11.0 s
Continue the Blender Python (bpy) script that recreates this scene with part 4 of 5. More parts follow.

________

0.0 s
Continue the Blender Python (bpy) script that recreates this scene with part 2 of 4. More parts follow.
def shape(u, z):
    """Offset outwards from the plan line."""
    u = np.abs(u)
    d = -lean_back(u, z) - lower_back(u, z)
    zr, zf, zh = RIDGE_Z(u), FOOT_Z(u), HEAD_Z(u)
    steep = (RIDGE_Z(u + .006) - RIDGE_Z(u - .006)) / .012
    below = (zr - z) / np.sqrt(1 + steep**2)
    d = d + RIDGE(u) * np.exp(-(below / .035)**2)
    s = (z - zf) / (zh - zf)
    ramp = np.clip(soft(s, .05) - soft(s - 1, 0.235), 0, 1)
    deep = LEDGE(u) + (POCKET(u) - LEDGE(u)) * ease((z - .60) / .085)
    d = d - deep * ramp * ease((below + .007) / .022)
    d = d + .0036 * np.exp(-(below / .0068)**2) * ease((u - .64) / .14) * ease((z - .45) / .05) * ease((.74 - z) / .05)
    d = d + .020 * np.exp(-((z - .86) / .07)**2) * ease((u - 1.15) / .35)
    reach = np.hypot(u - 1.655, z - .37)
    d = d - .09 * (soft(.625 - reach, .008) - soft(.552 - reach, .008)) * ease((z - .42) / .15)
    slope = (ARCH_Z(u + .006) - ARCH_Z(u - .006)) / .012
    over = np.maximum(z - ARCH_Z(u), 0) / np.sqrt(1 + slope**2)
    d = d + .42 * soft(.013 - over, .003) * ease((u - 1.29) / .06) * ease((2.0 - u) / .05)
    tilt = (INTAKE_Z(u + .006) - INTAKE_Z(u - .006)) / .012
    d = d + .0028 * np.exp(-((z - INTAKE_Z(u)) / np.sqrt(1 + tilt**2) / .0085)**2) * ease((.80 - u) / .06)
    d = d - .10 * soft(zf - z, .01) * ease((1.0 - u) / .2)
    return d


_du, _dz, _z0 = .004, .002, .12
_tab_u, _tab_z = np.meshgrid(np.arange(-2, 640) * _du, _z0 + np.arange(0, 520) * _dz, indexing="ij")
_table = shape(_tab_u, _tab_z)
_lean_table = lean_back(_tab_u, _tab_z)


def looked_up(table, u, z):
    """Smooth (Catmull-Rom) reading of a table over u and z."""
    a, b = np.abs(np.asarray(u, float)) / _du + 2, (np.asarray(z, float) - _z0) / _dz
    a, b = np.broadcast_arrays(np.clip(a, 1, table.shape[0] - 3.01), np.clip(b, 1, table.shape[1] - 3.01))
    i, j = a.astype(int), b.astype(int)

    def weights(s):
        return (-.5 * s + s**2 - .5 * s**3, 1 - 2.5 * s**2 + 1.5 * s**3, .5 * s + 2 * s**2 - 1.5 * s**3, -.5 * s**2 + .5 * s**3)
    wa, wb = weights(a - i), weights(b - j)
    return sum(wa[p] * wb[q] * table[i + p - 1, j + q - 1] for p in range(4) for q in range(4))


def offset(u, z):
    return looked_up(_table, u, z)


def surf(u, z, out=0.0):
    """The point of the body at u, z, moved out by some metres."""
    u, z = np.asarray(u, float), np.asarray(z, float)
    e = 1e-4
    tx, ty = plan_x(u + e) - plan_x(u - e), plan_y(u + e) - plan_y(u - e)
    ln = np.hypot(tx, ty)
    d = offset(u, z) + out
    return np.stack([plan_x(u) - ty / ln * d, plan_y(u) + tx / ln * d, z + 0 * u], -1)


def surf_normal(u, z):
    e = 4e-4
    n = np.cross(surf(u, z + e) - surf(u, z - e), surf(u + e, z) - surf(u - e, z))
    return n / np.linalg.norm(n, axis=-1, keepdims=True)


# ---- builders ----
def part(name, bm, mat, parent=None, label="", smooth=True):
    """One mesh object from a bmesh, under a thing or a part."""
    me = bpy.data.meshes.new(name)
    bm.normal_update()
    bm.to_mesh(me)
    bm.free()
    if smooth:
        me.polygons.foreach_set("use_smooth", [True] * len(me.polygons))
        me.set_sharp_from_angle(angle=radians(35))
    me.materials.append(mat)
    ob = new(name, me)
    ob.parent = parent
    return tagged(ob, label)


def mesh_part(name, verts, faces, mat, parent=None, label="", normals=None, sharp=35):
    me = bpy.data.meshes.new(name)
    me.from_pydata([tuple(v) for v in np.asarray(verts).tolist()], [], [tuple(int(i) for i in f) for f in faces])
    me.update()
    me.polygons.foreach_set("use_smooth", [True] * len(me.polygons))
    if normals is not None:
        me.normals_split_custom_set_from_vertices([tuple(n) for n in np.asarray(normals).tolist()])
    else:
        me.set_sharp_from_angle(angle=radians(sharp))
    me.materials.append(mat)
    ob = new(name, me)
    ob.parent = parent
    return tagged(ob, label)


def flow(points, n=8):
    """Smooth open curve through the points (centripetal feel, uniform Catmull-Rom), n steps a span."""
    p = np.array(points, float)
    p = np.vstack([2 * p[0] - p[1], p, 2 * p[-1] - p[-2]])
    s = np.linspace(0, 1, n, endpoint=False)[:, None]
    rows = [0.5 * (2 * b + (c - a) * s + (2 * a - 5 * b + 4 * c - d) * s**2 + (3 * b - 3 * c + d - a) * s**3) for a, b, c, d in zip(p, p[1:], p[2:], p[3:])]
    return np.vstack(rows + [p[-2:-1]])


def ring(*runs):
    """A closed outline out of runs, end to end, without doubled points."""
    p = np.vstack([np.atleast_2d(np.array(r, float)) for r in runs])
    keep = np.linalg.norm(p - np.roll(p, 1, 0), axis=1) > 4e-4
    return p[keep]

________

WHAT THE TASK ASKS:
Write only the number of lines in the records that include the word "More".

EXERCISE RESULT:
2